Infrastructure and private equity remain pivotal in ESG fundraising, accounting for 66% of all ESG funds raised up to April 2024. Infrastructure funds have seen a significant increase in renewable energy deals. In 2023, a record 59% of infrastructure deals were in renewables. Since 2014, infrastructure funds raised 72% of the $1.23 trillion raised with exposure to renewable energy.

This trend highlights the critical role of infrastructure investments in the global transition to a low-carbon economy. Renewable energy projects offer sustainable returns and align with global decarbonization targets. The growing volume of deals and substantial capital inflow into this sector underscores its increasing significance.

Benchmarking Challenges in an Opaque Market

A major challenge in evaluating ESG fund performance is the alternative market’s opaque nature. Unlike public markets, private capital markets lack standardized benchmarks, complicating comparisons between ESG and non-ESG funds. This opacity can obscure performance metrics, making it difficult for investors to make informed decisions.

However, the development of standardized reporting frameworks and the increasing availability of ESG data are gradually addressing these challenges. Initiatives such as the Task Force on Climate-related Financial Disclosures (TCFD) and the EU Taxonomy provide valuable guidelines for ESG reporting, enhancing transparency and comparability.

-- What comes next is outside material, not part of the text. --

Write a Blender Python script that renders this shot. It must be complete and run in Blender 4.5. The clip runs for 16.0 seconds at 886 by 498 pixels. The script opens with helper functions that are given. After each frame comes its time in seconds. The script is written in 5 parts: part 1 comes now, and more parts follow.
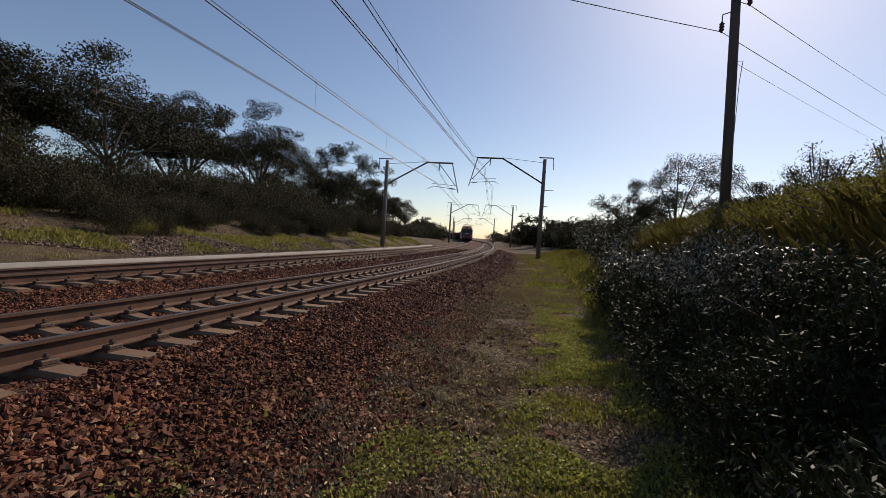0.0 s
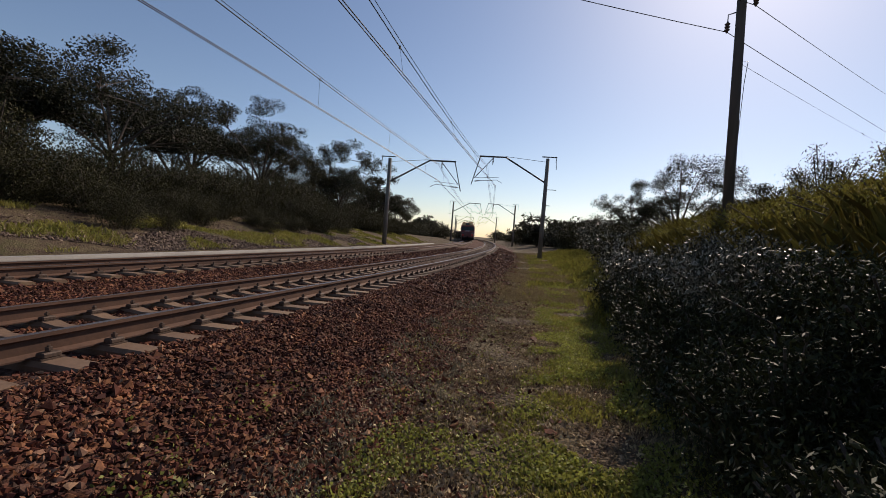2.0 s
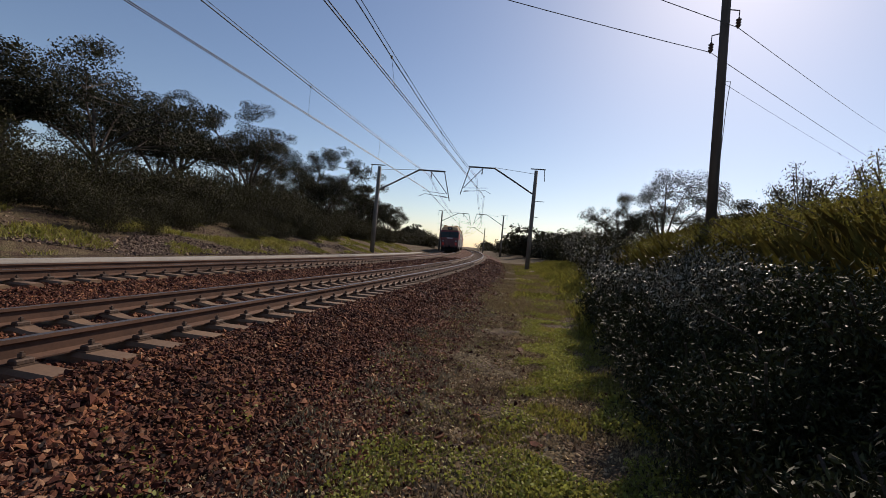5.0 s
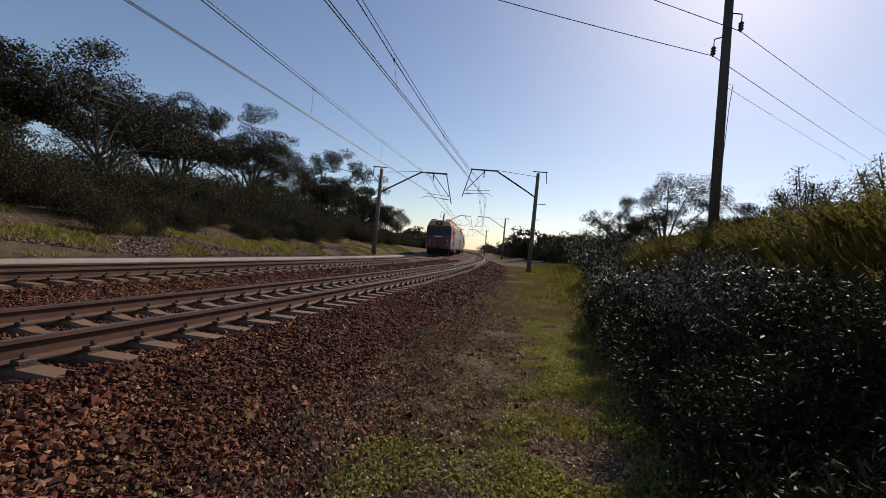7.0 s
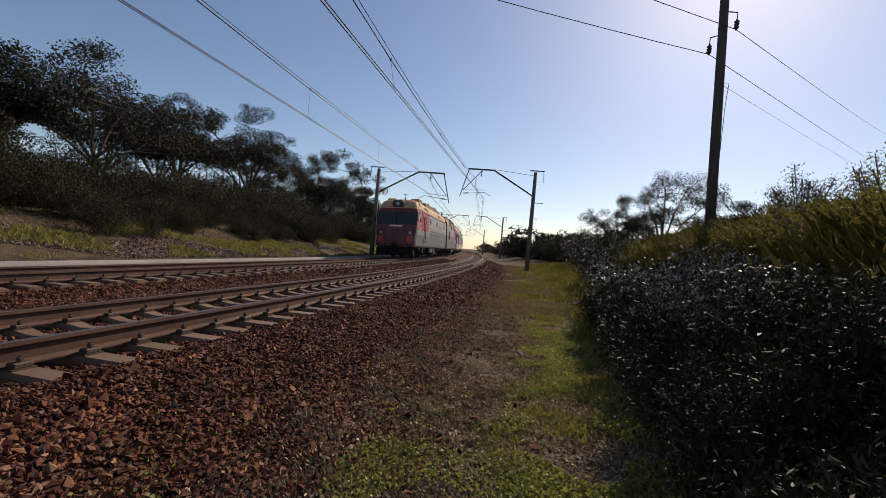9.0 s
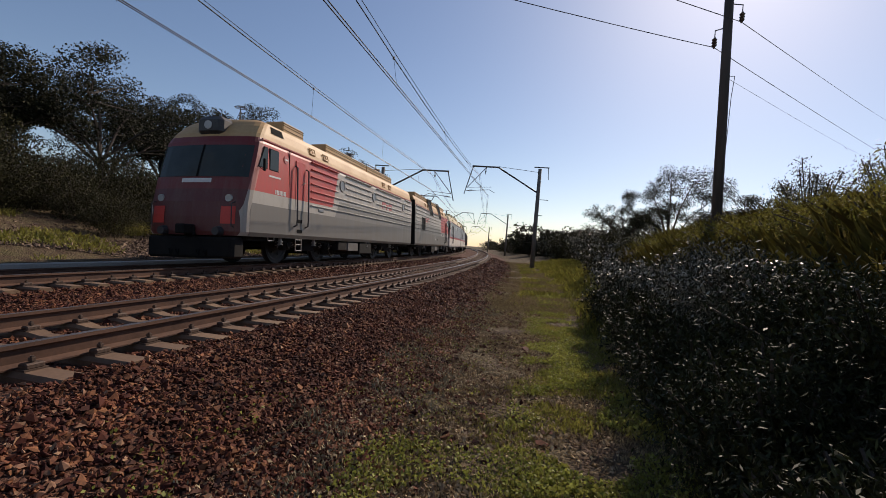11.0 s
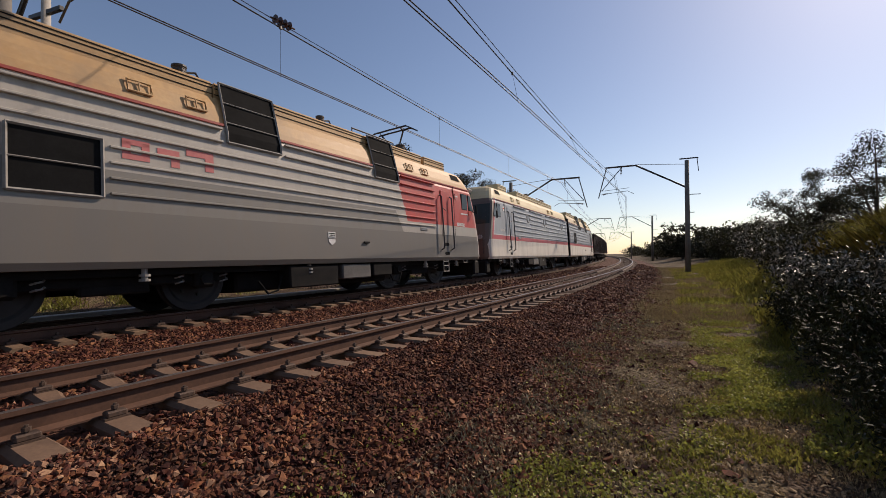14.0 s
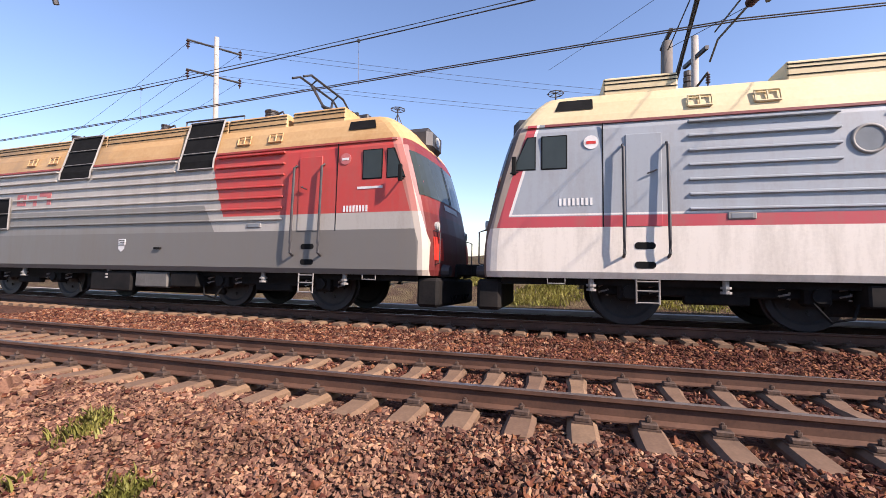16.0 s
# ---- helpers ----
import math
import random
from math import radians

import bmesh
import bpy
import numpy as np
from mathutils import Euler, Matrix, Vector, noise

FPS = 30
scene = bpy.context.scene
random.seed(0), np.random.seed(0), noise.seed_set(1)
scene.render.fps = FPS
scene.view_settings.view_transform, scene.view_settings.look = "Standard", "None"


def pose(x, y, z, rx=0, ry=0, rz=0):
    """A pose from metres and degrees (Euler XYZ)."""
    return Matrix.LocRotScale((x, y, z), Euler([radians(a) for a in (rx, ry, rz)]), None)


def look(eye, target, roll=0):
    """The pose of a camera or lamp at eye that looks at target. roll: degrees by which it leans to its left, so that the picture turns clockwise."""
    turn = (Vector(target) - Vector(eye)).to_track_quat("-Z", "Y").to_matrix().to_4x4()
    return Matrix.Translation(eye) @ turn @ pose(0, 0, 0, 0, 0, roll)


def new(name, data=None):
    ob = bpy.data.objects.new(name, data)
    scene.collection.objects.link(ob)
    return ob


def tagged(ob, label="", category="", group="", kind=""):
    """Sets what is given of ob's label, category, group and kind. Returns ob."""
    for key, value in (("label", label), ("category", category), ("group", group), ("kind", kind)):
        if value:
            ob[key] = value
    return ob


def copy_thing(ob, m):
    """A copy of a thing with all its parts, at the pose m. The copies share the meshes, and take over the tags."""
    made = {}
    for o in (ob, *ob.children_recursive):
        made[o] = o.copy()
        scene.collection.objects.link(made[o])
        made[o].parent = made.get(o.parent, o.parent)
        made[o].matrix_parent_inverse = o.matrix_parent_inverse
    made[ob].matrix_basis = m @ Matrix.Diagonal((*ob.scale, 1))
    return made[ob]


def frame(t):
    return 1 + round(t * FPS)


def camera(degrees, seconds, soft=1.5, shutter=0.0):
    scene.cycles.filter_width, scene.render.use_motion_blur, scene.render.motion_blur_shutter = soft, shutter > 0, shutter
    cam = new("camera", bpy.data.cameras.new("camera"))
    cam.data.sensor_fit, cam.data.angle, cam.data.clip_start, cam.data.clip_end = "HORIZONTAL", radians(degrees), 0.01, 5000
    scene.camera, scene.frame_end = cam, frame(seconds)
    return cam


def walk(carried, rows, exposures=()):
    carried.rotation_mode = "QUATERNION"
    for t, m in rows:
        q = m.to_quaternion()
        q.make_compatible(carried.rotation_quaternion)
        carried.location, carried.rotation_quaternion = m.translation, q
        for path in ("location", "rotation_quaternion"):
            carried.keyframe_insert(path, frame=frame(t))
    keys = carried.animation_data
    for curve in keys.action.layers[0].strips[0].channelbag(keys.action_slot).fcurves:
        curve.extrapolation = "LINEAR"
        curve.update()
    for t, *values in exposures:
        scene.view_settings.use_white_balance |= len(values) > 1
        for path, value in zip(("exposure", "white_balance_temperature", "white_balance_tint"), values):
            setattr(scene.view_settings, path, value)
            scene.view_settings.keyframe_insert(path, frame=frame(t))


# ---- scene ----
cam = camera(92.7, 16.0, soft=0.85)
PATH = [
    (0.0, -0.000, -0.001, 1.012, 88.24, -3.81, 3.38),
    (0.5, 0.002, -0.001, 1.011, 88.22, -3.68, 3.58),
    (1.0, 0.001, 0.002, 1.006, 88.08, -4.09, 3.21),
    (1.5, -0.005, -0.001, 1.006, 88.00, -4.35, 3.62),
    (2.0, 0.001, -0.001, 1.006, 88.00, -4.45, 3.63),
    (2.5, 0.002, 0.000, 1.007, 88.25, -4.57, 3.28),
    (3.0, 0.001, 0.005, 1.013, 88.92, -4.37, 3.02),
    (3.5, 0.003, 0.001, 1.013, 90.03, -4.71, 2.57),
    (4.0, 0.001, 0.003, 1.011, 89.54, -5.01, 2.25),
    (6.5, 0.000, -0.001, 1.011, 89.36, -5.81, 2.14),
    (7.0, 0.001, 0.001, 1.013, 89.70, -5.69, 2.26),
    (7.5, 0.001, 0.002, 1.014, 89.82, -5.54, 2.27),
    (8.0, 0.001, -0.002, 1.013, 89.51, -5.86, 2.34),
    (8.5, 0.003, 0.001, 1.014, 90.06, -5.07, 2.44),
    (9.0, 0.005, 0.002, 1.014, 89.67, -5.32, 1.99),
    (11.5, 0.011, -0.008, 1.018, 89.08, -4.63, 2.77),
    (12.0, 0.009, 0.000, 1.022, 88.60, -4.30, 2.81),
    (12.5, 0.012, 0.001, 1.017, 88.50, -3.00, 4.07),
    (13.0, -0.002, 0.007, 1.005, 88.53, -1.23, 6.85),
    (13.5, -0.013, 0.002, 0.993, 89.74, -0.35, 12.48),
    (14.0, -0.031, 0.014, 0.984, 90.78, 0.31, 20.61),
    (14.5, -0.065, -0.047, 1.001, 92.51, 0.29, 31.23),
    (15.0, -0.239, -0.148, 0.956, 94.99, 0.84, 47.27),
    (15.2, -0.330, -0.127, 1.006, 93.56, -0.25, 54.51),
    (15.5, -0.179, -0.142, 1.020, 93.68, -0.18, 68.88),
    (16.0, -0.165, -0.267, 1.133, 91.21, -0.32, 93.75),
]
EXPO = [(0, -0.28, 6900, 16), (12.5, -0.28, 6850, 16), (13.5, -0.26, 7000, 18), (14.5, -0.1, 7150, 20), (15.2, 0.37, 7000, 22), (16.0, 0.9, 6500, 23)]
walk(cam, [(t, pose(*p)) for t, *p in PATH], EXPO)

# ---- world and sun ----
SUN_AZ, SUN_EL = 31.0, 36.0          # degrees from +y towards +x, and above the horizon
world = bpy.data.worlds.new("sky")
scene.world = world
world.use_nodes = True
wn = world.node_tree.nodes
sky = wn.new("ShaderNodeTexSky")
sky.sky_type = "NISHITA"
sky.sun_disc = False
sky.sun_elevation, sky.sun_rotation = radians(SUN_EL), radians(SUN_AZ)
sky.air_density, sky.dust_density, sky.ozone_density = 1.0, 0.45, 3.0
wn["Background"].inputs[1].default_value = 0.125
world.node_tree.links.new(sky.outputs[0], wn["Background"].inputs[0])
sun = new("sun", bpy.data.lights.new("sun", "SUN"))
sun.data.energy, sun.data.angle, sun.data.color = 5.0, radians(0.55), (1.0, 0.90, 0.76)
az, el = radians(SUN_AZ), radians(SUN_EL)
SUNWAY = Vector((math.sin(az) * math.cos(el), math.cos(az) * math.cos(el), math.sin(el)))
sun.matrix_world = look(SUNWAY * 100, (0, 0, 0))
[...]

Strategic Insights on ESG Value Creation

In private equity, integrating ESG considerations has shifted from risk management to a central component of value creation. This pivot begins at the due diligence phase, where ESG factors are meticulously assessed to understand their financial implications for potential investments.

Risks such as environmental hazards, unfair labor practices, and governance non-compliance are identified and evaluated. Overlooking these issues can lead to significant legal, reputational, and financial repercussions. Conversely, robust ESG due diligence can uncover opportunities for value creation and enhance investment performance.

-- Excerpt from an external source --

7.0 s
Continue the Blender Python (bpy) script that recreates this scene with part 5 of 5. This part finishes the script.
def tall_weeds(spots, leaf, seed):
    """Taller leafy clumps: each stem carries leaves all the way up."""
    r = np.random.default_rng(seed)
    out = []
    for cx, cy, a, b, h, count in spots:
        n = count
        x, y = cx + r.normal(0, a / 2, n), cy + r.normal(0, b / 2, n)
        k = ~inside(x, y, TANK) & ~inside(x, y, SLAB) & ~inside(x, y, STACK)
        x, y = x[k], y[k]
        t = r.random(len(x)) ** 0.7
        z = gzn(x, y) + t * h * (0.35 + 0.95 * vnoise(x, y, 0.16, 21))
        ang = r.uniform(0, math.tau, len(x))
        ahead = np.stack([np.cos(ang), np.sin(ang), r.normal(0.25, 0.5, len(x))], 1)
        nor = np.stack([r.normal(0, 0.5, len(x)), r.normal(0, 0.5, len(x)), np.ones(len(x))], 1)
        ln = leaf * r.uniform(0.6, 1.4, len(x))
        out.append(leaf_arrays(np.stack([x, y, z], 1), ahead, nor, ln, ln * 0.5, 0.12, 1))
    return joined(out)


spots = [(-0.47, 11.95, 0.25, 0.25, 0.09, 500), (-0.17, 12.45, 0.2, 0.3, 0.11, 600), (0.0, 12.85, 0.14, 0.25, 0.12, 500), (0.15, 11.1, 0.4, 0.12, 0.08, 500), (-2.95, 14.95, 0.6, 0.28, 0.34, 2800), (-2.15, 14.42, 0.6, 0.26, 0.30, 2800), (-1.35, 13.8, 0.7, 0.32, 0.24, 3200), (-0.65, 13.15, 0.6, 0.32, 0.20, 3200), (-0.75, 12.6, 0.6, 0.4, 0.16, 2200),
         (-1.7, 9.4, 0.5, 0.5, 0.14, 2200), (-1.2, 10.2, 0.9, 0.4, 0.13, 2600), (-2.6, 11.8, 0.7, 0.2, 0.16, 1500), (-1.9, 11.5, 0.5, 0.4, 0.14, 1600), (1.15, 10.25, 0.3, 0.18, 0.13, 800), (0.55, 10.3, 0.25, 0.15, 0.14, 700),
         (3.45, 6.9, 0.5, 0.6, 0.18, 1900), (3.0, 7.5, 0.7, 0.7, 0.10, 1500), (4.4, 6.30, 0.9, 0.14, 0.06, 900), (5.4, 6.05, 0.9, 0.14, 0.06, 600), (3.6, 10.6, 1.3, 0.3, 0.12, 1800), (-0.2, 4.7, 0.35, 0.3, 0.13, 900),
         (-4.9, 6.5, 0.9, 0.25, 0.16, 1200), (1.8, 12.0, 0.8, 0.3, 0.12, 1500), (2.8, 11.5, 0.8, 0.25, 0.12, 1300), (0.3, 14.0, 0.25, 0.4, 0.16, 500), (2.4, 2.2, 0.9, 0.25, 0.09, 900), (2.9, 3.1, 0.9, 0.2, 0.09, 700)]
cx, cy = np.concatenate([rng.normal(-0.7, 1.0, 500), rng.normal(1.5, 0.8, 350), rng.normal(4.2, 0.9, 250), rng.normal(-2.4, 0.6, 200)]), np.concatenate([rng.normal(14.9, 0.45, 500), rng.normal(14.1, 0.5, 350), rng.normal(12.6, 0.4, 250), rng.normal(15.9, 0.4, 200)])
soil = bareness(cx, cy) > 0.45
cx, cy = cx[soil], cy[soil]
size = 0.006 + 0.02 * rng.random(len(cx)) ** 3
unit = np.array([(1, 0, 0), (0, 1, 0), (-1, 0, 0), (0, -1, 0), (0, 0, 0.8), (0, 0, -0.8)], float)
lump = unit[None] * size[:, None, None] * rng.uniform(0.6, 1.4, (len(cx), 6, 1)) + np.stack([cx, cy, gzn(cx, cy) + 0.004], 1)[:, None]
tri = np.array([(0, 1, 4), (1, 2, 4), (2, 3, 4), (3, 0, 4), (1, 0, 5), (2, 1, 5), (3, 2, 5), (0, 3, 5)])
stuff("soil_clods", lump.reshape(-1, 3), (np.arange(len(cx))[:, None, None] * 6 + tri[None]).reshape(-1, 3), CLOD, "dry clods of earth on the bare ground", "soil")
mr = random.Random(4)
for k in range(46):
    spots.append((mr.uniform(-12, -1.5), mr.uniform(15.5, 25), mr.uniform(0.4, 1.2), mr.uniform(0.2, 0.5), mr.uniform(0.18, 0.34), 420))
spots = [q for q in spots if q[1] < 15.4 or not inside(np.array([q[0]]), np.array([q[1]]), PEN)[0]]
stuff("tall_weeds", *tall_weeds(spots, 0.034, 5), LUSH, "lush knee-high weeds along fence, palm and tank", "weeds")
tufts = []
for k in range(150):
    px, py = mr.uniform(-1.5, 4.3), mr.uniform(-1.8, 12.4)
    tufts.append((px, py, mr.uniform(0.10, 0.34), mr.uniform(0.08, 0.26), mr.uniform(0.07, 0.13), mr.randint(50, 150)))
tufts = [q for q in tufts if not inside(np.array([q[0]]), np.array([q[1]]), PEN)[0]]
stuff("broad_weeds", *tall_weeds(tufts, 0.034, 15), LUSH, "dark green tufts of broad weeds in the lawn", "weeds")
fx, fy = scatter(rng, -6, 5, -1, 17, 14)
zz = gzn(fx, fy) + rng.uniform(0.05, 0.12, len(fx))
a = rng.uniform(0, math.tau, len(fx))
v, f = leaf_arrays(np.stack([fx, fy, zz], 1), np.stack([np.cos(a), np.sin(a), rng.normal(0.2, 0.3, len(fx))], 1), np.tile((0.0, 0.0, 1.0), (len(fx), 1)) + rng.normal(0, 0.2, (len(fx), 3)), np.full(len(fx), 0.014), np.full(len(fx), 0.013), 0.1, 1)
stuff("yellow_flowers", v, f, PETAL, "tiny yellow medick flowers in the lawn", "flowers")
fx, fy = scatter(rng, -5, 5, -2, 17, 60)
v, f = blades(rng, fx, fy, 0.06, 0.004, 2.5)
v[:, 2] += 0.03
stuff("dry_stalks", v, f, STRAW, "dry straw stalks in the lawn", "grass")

Research indicates that integrating ESG factors into the entire investment lifecycle can lead to more lucrative exits and improved portfolio performance, proving the need for ESG considerations to be included as a strategic imperative.

Regulatory Changes and Sustainability Reporting Requirements

The regulatory landscape for ESG is rapidly evolving, with new sustainability reporting requirements being implemented globally. The CSRD in Europe, the SEC’s climate-related disclosure rules in the US, and various proposals in the Asia-Pacific region are driving companies toward greater transparency and accountability.

These regulations are not merely compliance necessities but strategic risk management and value creation tools. They ensure systematic collection, monitoring, and reporting of ESG data, providing investors with reliable information for informed decision-making.

Key ESG Challenges and Trends

Human Rights Considerations

There is an increasing focus on human rights within the ESG framework. Investors must conduct thorough due diligence to ensure their portfolio companies respect human rights, particularly in regions with known risks. This attention to ethical standards mitigates reputational damage and aligns investments with global human rights principles.

Responsible AI Integration

Artificial intelligence (AI) introduces new ESG risks, especially for tech companies. Ethical considerations around AI, including bias and privacy concerns, are becoming paramount. Navigating these complexities is crucial to maintaining trust and avoiding potential pitfalls associated with irresponsible AI deployment.

Climate Change and Environmental Impact

Climate-related risks remain a significant concern for investors. Assessing the environmental impact of investments and adopting strategies that align with sustainability goals are imperative. This approach addresses climate risks and positions investments to benefit from transitioning to a low-carbon economy.

Diversity and Inclusion

There is a growing demand for diversity and inclusion within organizations. Investors increasingly scrutinize how companies address these issues, as they can significantly impact performance and stakeholder trust. Ensuring diverse and inclusive practices is a social imperative and a strategic advantage that can drive better decision-making and innovation.

Regulatory Changes

The regulatory landscape surrounding ESG is evolving rapidly. Private equity firms must stay informed about new regulations and compliance requirements to avoid penalties and enhance their ESG practices. These regulations are both compliance necessities and strategic tools for long-term value creation.

The Strategic Importance of ESG in Risk Management

The performance of ESG funds as compared to non-ESG funds underscores the importance of integrating ESG criteria for robust risk management. The lower variance in returns for ESG funds suggests they are better equipped to navigate market volatility and long-term risks. This resilience is particularly valuable in uncertain economic environments, where managing downside risks is crucial.

Addressing Skepticism Around ESG Returns

Despite the growing popularity of ESG investing, skepticism remains regarding its ability to deliver competitive returns. However, data suggests that ESG funds can perform on par with non-ESG funds, while also maintaining benefit of superior risk management. The focus should be on long-term sustainability and resilience rather than short-term gains.

Conclusion: The Enduring Significance of ESG Investing

The rise of ESG funds in 2024 marks a significant milestone in the evolution of sustainable investing. With Europe leading the charge and North America making substantial contributions, particularly in climate funds, the global investment landscape increasingly aligns with ESG principles. Despite benchmarking and market opacity challenges, the continued development of reporting standards and regulatory frameworks promises greater transparency and accountability.

Looking ahead, it is evident that ESG investing is not a transient trend but an enduring strategy that offers resilience and sustainable returns. For investors and fund managers, aligning with ESG criteria is a moral imperative and a strategic advantage in an evolving market. The future of investing is green, and 2024 is just the beginning.